Before signing, IT leaders should be clear on:

  • What they actually own versus what they are only entitled to during the contract term
  • What happens if they reduce usage
  • What gets more expensive at renewal
  • Which systems or teams become dependent on bundled features
  • How hard it would be to move part of the environment to another vendor or support model

If those answers are vague up front, they usually do not get easier later.

So, Are Enterprise Agreements Worth It?

Sometimes yes. Sometimes absolutely not.

An enterprise agreement can be the right move when:

  • A vendor is central to your long-term strategy
  • You expect stable or growing usage
  • Your team will actually consume the services and entitlements included
  • The contract simplifies management without boxing you into the wrong future state

It is probably the wrong move when:

  • The environment is highly mixed and likely to stay that way
  • You are uncertain about long-term platform direction
  • Large parts of the bundle are nice-to-have rather than necessary
  • You need flexibility around lifecycle, support, or refresh timing
  • You are trying to solve EOL support challenges that the EA does not really address

For most organizations, the best answer is not all-or-nothing. It is a hybrid strategy built around actual business priorities, asset lifecycles, and operational flexibility.

Final Takeaway

Enterprise agreements can simplify a lot, but they also commit a lot.
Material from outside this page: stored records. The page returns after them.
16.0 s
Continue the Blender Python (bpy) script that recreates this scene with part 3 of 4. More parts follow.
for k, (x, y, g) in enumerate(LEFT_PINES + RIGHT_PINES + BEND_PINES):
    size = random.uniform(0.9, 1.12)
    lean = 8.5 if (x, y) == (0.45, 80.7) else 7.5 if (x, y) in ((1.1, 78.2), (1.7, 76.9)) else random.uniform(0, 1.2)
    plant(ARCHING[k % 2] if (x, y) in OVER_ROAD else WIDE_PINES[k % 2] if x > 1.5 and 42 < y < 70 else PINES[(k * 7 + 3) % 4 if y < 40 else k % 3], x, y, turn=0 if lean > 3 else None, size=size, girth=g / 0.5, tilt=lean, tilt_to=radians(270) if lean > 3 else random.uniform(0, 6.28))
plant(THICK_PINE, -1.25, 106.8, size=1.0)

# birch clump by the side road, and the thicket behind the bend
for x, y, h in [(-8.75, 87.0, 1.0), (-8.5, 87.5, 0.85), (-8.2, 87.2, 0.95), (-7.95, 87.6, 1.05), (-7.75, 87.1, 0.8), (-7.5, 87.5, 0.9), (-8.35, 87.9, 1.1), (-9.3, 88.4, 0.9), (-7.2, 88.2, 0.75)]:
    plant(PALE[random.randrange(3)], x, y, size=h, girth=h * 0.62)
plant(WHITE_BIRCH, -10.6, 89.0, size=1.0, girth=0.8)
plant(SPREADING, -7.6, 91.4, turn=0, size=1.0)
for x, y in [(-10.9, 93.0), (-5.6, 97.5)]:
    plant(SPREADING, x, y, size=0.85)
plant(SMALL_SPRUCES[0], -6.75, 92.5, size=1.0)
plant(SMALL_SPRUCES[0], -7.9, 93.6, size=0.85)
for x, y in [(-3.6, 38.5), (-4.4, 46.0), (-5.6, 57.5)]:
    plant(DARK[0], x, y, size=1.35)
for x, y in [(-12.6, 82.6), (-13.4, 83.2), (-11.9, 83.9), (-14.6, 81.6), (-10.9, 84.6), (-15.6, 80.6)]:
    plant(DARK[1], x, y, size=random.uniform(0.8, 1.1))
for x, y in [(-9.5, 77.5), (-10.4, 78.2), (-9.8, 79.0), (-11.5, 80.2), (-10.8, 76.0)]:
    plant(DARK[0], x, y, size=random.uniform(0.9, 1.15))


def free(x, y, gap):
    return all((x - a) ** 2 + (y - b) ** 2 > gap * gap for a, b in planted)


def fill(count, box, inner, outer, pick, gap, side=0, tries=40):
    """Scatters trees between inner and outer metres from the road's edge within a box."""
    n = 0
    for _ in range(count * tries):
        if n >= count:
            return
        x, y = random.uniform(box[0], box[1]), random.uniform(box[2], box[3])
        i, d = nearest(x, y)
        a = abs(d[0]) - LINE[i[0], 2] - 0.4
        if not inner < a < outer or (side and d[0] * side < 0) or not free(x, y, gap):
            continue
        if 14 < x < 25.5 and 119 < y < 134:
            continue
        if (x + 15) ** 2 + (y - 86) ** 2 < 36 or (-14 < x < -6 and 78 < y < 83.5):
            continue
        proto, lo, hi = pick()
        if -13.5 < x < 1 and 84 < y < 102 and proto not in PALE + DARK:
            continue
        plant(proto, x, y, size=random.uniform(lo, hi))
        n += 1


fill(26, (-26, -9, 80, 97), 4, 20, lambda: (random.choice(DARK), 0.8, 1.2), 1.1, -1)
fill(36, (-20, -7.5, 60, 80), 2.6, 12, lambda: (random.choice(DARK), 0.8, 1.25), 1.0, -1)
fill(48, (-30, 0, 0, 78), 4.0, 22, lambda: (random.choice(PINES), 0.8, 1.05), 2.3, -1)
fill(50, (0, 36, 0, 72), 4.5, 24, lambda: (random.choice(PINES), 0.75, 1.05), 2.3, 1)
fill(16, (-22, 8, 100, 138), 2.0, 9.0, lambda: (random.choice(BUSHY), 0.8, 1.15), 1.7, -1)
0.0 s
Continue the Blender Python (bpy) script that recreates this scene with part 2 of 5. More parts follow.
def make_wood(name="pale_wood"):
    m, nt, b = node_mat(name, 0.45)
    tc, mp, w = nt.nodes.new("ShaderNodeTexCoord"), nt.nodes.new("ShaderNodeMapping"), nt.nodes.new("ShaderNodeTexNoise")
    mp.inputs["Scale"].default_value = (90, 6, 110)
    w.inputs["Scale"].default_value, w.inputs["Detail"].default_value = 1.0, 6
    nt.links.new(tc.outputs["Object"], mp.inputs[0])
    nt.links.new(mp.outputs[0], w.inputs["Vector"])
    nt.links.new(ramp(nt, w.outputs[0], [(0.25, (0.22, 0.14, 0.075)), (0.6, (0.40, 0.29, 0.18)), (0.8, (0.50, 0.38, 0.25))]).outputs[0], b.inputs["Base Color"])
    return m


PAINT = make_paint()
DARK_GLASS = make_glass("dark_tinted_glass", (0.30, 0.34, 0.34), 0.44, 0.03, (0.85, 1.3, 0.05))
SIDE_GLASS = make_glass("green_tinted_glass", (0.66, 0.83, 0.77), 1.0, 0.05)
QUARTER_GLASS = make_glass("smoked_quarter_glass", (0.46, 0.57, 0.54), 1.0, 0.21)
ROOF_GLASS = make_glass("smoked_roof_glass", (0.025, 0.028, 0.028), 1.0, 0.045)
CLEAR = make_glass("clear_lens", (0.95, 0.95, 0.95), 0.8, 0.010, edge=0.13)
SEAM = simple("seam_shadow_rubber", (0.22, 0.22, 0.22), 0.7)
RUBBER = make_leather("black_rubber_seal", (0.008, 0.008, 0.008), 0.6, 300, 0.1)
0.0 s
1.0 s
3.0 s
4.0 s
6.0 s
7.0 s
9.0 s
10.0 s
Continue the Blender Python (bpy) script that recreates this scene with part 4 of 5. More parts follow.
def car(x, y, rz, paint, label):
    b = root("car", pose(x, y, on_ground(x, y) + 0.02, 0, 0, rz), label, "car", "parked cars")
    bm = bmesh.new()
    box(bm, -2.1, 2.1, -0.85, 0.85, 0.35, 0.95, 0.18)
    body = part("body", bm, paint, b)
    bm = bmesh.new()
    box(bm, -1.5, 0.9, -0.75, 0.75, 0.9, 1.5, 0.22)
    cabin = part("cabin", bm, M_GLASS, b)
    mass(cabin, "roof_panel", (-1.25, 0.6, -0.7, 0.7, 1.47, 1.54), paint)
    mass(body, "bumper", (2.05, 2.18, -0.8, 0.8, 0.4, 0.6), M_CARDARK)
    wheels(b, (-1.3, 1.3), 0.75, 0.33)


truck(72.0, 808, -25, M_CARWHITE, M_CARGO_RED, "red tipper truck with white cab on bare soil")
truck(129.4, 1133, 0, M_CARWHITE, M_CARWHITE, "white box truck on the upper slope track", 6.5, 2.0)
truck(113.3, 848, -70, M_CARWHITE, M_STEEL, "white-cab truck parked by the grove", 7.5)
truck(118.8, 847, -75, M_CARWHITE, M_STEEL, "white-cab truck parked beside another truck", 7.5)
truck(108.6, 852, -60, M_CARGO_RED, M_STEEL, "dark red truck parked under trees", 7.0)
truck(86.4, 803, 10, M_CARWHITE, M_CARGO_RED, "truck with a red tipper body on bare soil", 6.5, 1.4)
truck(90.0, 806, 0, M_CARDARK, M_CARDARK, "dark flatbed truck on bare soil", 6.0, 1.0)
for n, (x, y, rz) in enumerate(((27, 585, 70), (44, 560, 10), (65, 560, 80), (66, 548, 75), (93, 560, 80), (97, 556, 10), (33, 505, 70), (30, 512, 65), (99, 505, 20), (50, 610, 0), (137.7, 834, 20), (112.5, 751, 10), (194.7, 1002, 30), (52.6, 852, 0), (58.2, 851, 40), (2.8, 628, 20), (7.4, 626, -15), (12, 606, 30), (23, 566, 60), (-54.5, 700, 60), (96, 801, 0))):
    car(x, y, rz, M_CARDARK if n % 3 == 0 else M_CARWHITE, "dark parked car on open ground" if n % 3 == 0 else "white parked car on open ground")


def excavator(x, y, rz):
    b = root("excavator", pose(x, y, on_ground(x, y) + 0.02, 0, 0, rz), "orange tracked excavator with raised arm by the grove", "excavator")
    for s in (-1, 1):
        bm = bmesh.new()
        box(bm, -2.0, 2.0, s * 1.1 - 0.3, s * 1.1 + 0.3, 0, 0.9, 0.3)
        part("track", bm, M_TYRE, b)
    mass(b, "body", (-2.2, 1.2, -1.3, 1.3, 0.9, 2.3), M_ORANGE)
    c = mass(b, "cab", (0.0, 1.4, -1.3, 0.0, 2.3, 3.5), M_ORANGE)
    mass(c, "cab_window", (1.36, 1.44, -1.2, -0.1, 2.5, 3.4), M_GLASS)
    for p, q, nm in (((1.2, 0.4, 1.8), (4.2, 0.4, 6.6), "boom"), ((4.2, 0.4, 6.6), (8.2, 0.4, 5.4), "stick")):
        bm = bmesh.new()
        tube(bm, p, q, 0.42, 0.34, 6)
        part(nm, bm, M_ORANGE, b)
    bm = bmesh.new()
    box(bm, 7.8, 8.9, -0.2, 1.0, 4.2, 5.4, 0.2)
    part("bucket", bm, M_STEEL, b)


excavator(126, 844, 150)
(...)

They are most effective when they align with a vendor that is truly strategic, a roadmap you actually believe in, and a support model your team will fully use. They are less effective when they are treated as a catch-all answer for contract complexity, aging infrastructure, or end-of-life support challenges.

For many IT leaders, the smarter path is not choosing between EA and non-EA. It is building the right mix of EA, OEM support, and third-party maintenance based on what each part of the environment actually needs.

That approach is usually less flashy than a big consolidated contract. But it is often the one that gives teams the best balance of cost control, lifecycle flexibility, and operational stability.